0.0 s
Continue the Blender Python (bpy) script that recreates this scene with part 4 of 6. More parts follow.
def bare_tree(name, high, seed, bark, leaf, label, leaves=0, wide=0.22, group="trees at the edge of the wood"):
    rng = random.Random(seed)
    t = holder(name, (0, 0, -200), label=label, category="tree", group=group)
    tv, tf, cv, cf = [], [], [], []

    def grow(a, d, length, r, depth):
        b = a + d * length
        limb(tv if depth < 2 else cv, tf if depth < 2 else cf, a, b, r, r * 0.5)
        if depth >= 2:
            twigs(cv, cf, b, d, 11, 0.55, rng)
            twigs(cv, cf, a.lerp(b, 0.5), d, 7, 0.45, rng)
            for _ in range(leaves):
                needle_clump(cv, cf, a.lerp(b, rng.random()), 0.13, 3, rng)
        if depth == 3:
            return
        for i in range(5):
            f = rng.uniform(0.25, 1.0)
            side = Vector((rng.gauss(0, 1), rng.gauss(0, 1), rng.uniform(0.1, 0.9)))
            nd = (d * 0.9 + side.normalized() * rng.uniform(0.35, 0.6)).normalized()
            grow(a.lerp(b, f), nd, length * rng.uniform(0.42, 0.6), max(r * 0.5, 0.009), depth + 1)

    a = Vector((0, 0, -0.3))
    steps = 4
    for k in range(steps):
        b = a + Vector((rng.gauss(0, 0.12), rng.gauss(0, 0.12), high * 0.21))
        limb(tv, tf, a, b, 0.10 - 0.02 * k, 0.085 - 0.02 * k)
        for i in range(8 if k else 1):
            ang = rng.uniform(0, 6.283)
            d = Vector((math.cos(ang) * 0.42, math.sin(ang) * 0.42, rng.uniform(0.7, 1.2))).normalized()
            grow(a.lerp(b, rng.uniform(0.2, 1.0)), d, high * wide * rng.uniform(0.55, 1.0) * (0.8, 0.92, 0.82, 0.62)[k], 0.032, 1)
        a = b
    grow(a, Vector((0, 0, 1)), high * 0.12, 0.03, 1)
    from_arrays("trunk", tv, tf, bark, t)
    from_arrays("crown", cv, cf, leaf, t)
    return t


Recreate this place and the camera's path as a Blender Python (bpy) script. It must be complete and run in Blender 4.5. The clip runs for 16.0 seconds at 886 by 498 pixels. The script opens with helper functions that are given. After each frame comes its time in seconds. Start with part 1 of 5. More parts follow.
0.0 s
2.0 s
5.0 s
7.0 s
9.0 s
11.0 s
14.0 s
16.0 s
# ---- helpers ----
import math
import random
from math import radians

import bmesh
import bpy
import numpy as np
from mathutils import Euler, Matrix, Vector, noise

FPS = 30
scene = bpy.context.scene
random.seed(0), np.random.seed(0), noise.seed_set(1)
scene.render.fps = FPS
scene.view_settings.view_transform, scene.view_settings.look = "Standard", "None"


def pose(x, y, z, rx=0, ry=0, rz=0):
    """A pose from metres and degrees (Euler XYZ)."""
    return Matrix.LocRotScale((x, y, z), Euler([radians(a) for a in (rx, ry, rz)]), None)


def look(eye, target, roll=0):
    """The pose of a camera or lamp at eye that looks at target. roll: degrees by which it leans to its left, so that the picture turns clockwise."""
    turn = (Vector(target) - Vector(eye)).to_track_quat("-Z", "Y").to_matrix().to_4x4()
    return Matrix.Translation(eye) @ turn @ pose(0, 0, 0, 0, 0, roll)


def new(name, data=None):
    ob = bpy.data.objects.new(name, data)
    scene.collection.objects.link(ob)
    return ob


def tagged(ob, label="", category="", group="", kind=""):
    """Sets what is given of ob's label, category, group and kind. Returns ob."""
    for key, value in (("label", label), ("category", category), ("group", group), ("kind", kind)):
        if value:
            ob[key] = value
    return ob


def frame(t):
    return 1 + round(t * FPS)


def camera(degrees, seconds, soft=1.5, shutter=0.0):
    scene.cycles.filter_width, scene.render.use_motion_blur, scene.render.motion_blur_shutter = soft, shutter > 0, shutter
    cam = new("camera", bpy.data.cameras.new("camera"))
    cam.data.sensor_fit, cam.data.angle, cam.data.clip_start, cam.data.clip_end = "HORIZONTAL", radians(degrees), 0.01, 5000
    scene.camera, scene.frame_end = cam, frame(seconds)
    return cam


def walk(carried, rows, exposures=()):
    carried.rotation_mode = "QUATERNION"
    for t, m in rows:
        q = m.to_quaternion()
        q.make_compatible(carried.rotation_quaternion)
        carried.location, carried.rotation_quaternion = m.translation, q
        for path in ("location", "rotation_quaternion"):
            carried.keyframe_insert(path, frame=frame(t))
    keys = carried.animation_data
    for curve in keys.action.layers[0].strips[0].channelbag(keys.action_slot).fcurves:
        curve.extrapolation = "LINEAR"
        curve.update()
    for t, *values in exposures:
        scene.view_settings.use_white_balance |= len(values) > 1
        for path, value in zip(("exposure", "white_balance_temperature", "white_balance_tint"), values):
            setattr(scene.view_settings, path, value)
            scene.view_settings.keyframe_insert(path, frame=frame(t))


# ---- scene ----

* Aim
Give all the records again. Match them exactly.

* Answer to this task
0.0 s
Continue the Blender Python (bpy) script that recreates this scene with part 4 of 6. More parts follow.
def bare_tree(name, high, seed, bark, leaf, label, leaves=0, wide=0.22, group="trees at the edge of the wood"):
    rng = random.Random(seed)
    t = holder(name, (0, 0, -200), label=label, category="tree", group=group)
    tv, tf, cv, cf = [], [], [], []

    def grow(a, d, length, r, depth):
        b = a + d * length
        limb(tv if depth < 2 else cv, tf if depth < 2 else cf, a, b, r, r * 0.5)
        if depth >= 2:
            twigs(cv, cf, b, d, 11, 0.55, rng)
            twigs(cv, cf, a.lerp(b, 0.5), d, 7, 0.45, rng)
            for _ in range(leaves):
                needle_clump(cv, cf, a.lerp(b, rng.random()), 0.13, 3, rng)
        if depth == 3:
            return
        for i in range(5):
            f = rng.uniform(0.25, 1.0)
            side = Vector((rng.gauss(0, 1), rng.gauss(0, 1), rng.uniform(0.1, 0.9)))
            nd = (d * 0.9 + side.normalized() * rng.uniform(0.35, 0.6)).normalized()
            grow(a.lerp(b, f), nd, length * rng.uniform(0.42, 0.6), max(r * 0.5, 0.009), depth + 1)

    a = Vector((0, 0, -0.3))
    steps = 4
    for k in range(steps):
        b = a + Vector((rng.gauss(0, 0.12), rng.gauss(0, 0.12), high * 0.21))
        limb(tv, tf, a, b, 0.10 - 0.02 * k, 0.085 - 0.02 * k)
        for i in range(8 if k else 1):
            ang = rng.uniform(0, 6.283)
            d = Vector((math.cos(ang) * 0.42, math.sin(ang) * 0.42, rng.uniform(0.7, 1.2))).normalized()
            grow(a.lerp(b, rng.uniform(0.2, 1.0)), d, high * wide * rng.uniform(0.55, 1.0) * (0.8, 0.92, 0.82, 0.62)[k], 0.032, 1)
        a = b
    grow(a, Vector((0, 0, 1)), high * 0.12, 0.03, 1)
    from_arrays("trunk", tv, tf, bark, t)
    from_arrays("crown", cv, cf, leaf, t)
    return t


Recreate this place and the camera's path as a Blender Python (bpy) script. It must be complete and run in Blender 4.5. The clip runs for 16.0 seconds at 886 by 498 pixels. The script opens with helper functions that are given. After each frame comes its time in seconds. Start with part 1 of 5. More parts follow.
0.0 s
2.0 s
5.0 s
7.0 s
9.0 s
11.0 s
14.0 s
16.0 s
# ---- helpers ----
import math
import random
from math import radians

import bmesh
import bpy
import numpy as np
from mathutils import Euler, Matrix, Vector, noise

FPS = 30
scene = bpy.context.scene
random.seed(0), np.random.seed(0), noise.seed_set(1)
scene.render.fps = FPS
scene.view_settings.view_transform, scene.view_settings.look = "Standard", "None"


def pose(x, y, z, rx=0, ry=0, rz=0):
    """A pose from metres and degrees (Euler XYZ)."""
    return Matrix.LocRotScale((x, y, z), Euler([radians(a) for a in (rx, ry, rz)]), None)


def look(eye, target, roll=0):
    """The pose of a camera or lamp at eye that looks at target. roll: degrees by which it leans to its left, so that the picture turns clockwise."""
    turn = (Vector(target) - Vector(eye)).to_track_quat("-Z", "Y").to_matrix().to_4x4()
    return Matrix.Translation(eye) @ turn @ pose(0, 0, 0, 0, 0, roll)


def new(name, data=None):
    ob = bpy.data.objects.new(name, data)
    scene.collection.objects.link(ob)
    return ob


def tagged(ob, label="", category="", group="", kind=""):
    """Sets what is given of ob's label, category, group and kind. Returns ob."""
    for key, value in (("label", label), ("category", category), ("group", group), ("kind", kind)):
        if value:
            ob[key] = value
    return ob


def frame(t):
    return 1 + round(t * FPS)


def camera(degrees, seconds, soft=1.5, shutter=0.0):
    scene.cycles.filter_width, scene.render.use_motion_blur, scene.render.motion_blur_shutter = soft, shutter > 0, shutter
    cam = new("camera", bpy.data.cameras.new("camera"))
    cam.data.sensor_fit, cam.data.angle, cam.data.clip_start, cam.data.clip_end = "HORIZONTAL", radians(degrees), 0.01, 5000
    scene.camera, scene.frame_end = cam, frame(seconds)
    return cam


def walk(carried, rows, exposures=()):
    carried.rotation_mode = "QUATERNION"
    for t, m in rows:
        q = m.to_quaternion()
        q.make_compatible(carried.rotation_quaternion)
        carried.location, carried.rotation_quaternion = m.translation, q
        for path in ("location", "rotation_quaternion"):
            carried.keyframe_insert(path, frame=frame(t))
    keys = carried.animation_data
    for curve in keys.action.layers[0].strips[0].channelbag(keys.action_slot).fcurves:
        curve.extrapolation = "LINEAR"
        curve.update()
    for t, *values in exposures:
        scene.view_settings.use_white_balance |= len(values) > 1
        for path, value in zip(("exposure", "white_balance_temperature", "white_balance_tint"), values):
            setattr(scene.view_settings, path, value)
            scene.view_settings.keyframe_insert(path, frame=frame(t))


# ---- scene ----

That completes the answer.